** Begin EXTRACTED ENTRIES **

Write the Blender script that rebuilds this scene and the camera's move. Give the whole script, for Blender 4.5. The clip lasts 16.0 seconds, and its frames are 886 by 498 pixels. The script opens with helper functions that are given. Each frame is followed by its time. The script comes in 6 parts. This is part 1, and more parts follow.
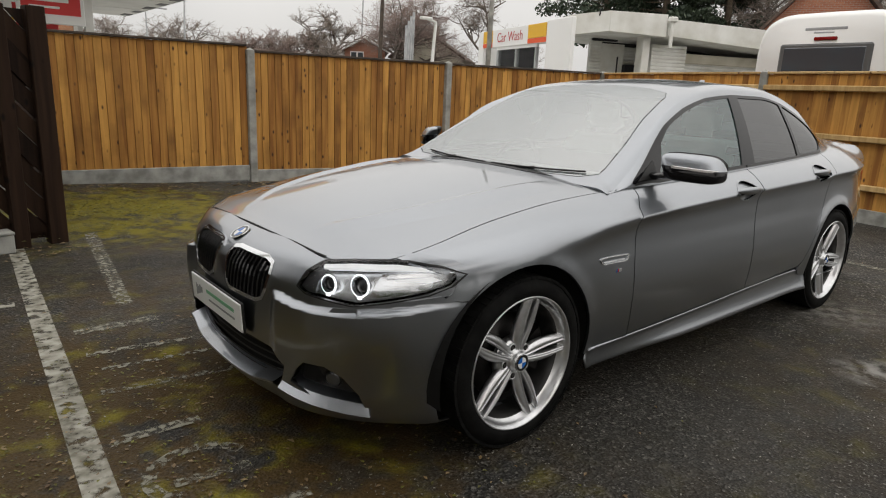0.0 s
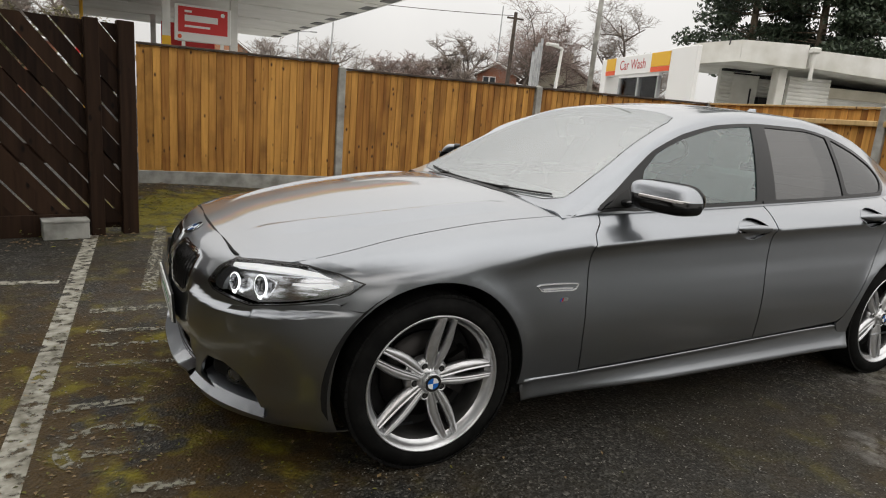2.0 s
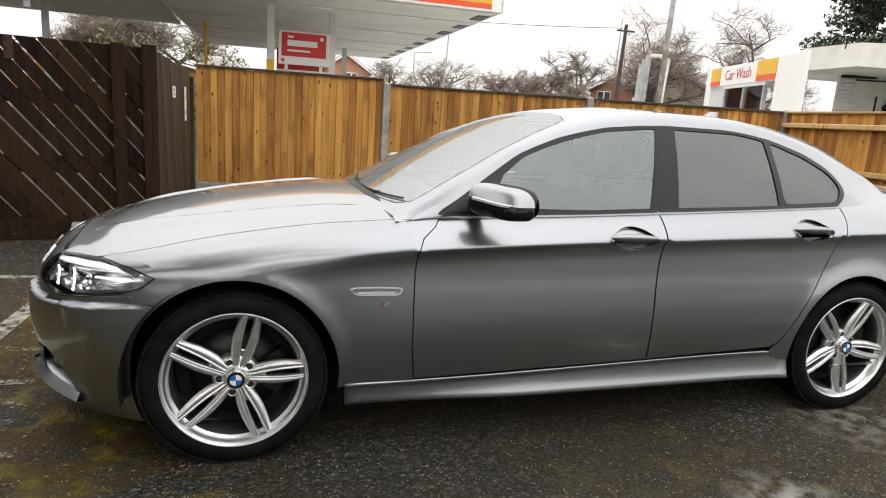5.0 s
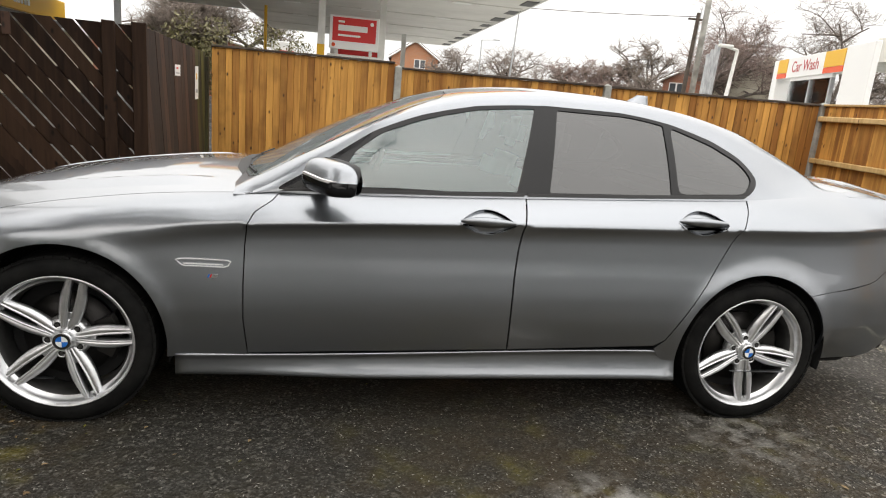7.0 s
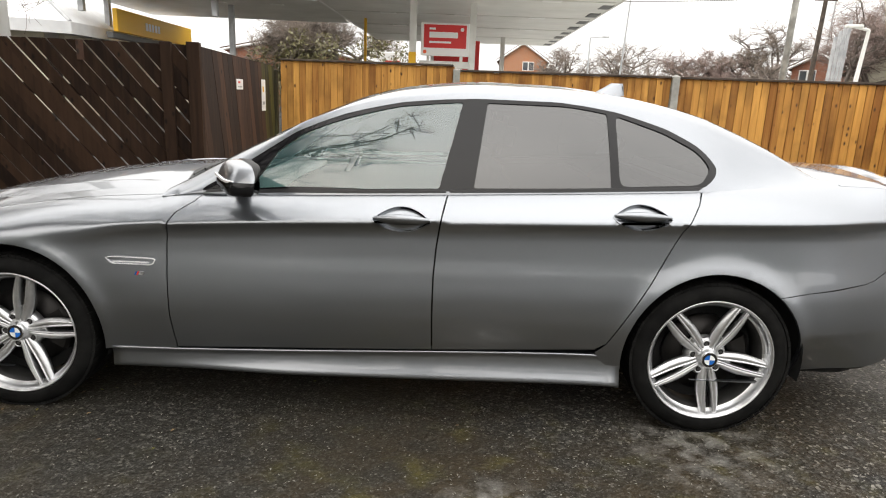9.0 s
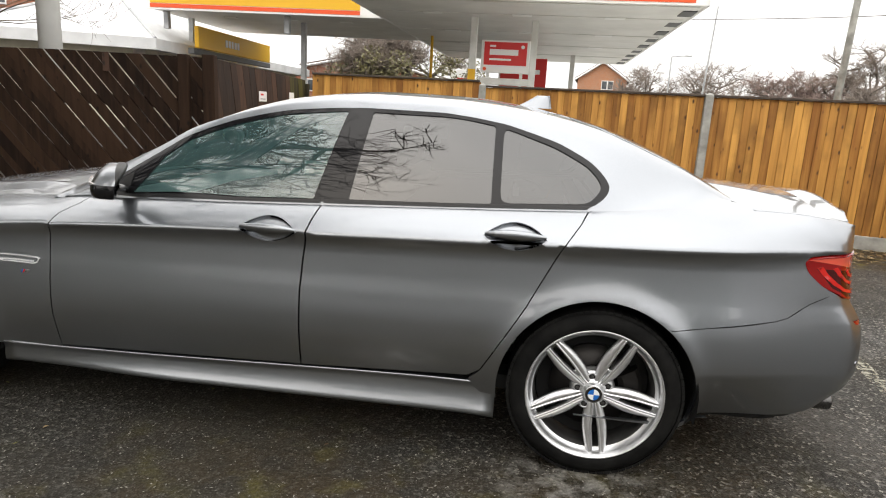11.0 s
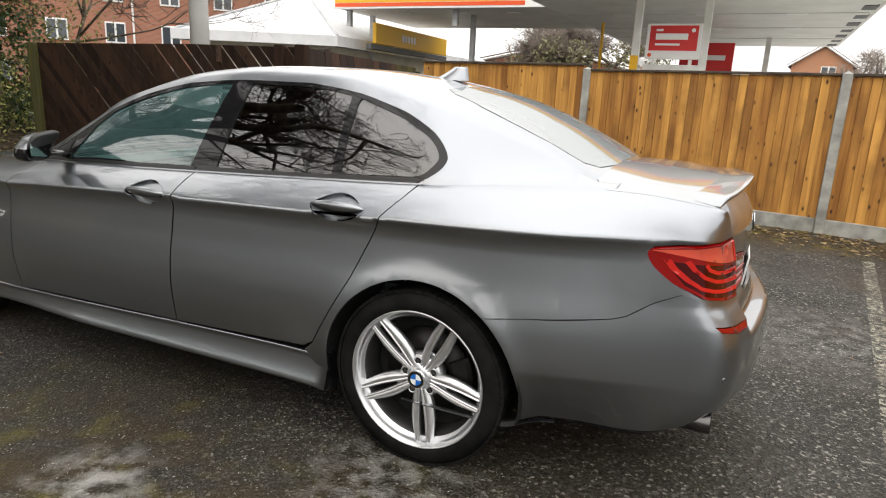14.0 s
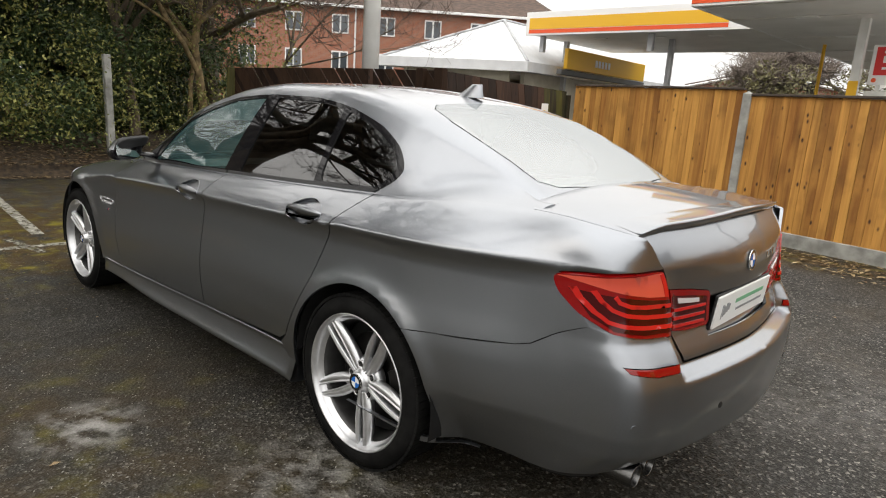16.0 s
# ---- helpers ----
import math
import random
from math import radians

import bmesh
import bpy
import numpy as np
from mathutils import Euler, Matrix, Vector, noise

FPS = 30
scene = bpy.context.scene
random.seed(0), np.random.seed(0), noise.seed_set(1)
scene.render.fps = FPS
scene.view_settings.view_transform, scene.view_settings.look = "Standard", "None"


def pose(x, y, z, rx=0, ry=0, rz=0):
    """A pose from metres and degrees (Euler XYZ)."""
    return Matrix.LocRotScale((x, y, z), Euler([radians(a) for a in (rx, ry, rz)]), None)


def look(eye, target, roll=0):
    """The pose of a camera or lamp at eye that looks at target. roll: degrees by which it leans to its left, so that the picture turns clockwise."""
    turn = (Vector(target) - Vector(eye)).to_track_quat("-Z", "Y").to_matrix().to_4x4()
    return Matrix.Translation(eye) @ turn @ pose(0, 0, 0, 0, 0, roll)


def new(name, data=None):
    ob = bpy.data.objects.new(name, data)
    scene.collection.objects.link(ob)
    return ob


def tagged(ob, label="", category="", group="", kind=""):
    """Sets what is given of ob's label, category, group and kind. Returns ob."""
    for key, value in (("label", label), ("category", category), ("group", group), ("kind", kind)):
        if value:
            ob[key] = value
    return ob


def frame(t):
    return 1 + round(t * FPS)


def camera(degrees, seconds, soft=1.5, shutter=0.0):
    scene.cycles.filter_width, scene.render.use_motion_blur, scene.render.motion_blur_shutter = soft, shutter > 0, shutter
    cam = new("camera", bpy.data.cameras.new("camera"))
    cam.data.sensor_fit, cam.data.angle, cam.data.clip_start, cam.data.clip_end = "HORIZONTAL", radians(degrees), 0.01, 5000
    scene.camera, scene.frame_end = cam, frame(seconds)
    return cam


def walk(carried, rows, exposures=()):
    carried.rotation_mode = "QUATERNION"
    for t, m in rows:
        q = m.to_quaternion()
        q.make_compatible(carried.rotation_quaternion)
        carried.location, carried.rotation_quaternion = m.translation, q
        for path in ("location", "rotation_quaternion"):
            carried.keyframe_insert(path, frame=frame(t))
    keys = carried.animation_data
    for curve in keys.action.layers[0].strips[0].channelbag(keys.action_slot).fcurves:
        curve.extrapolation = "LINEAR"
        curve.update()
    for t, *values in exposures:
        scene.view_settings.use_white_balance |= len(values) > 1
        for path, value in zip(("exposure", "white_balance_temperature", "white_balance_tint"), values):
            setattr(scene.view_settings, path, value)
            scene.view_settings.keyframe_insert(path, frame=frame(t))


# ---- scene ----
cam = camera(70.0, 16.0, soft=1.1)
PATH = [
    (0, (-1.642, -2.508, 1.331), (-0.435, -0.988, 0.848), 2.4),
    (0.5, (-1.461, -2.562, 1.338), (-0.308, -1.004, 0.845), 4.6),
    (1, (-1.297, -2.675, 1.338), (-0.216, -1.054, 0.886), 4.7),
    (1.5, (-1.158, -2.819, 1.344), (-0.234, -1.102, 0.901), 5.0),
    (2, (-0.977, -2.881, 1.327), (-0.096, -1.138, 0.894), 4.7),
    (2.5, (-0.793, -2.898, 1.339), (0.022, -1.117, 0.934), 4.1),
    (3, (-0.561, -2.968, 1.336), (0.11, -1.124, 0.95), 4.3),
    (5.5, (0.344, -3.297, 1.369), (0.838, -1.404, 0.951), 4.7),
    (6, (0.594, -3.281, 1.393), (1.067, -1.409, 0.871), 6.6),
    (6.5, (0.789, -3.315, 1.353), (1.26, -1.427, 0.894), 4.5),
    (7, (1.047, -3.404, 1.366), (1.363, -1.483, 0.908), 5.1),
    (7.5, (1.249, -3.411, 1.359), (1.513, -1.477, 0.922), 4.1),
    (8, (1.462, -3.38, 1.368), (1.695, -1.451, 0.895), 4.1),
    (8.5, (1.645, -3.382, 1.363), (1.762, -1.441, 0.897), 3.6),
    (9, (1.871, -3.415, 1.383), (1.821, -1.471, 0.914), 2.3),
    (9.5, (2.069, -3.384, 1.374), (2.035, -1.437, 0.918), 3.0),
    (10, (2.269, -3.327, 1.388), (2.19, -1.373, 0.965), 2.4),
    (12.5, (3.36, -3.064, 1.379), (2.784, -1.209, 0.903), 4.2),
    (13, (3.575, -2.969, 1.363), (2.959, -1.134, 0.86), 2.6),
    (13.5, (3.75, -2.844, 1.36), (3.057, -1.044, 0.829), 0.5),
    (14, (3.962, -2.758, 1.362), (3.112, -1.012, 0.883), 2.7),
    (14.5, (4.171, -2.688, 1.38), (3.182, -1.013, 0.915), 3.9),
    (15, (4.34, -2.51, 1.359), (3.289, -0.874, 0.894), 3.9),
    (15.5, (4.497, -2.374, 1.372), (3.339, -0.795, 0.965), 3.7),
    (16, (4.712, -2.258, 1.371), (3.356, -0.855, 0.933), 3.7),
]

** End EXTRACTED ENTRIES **
** Begin EXTRACTED ENTRIES **

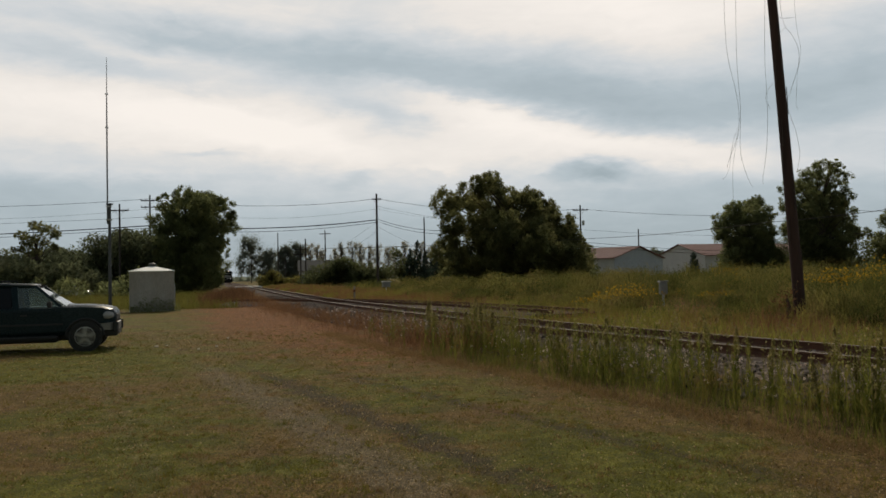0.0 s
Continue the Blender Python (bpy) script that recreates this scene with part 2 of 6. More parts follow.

** End EXTRACTED ENTRIES **

THE PROBLEM » Your task is to extract exactly the lines starting at the line with "for curve in" and ending at the line with "scene.view_settings.use_white_balance |= len(values)", including both ends, and no other lines.

CORRECT ANSWER »
    for curve in keys.action.layers[0].strips[0].channelbag(keys.action_slot).fcurves:
        curve.extrapolation = "LINEAR"
        curve.update()
    for t, *values in exposures:
        scene.view_settings.use_white_balance |= len(values) > 1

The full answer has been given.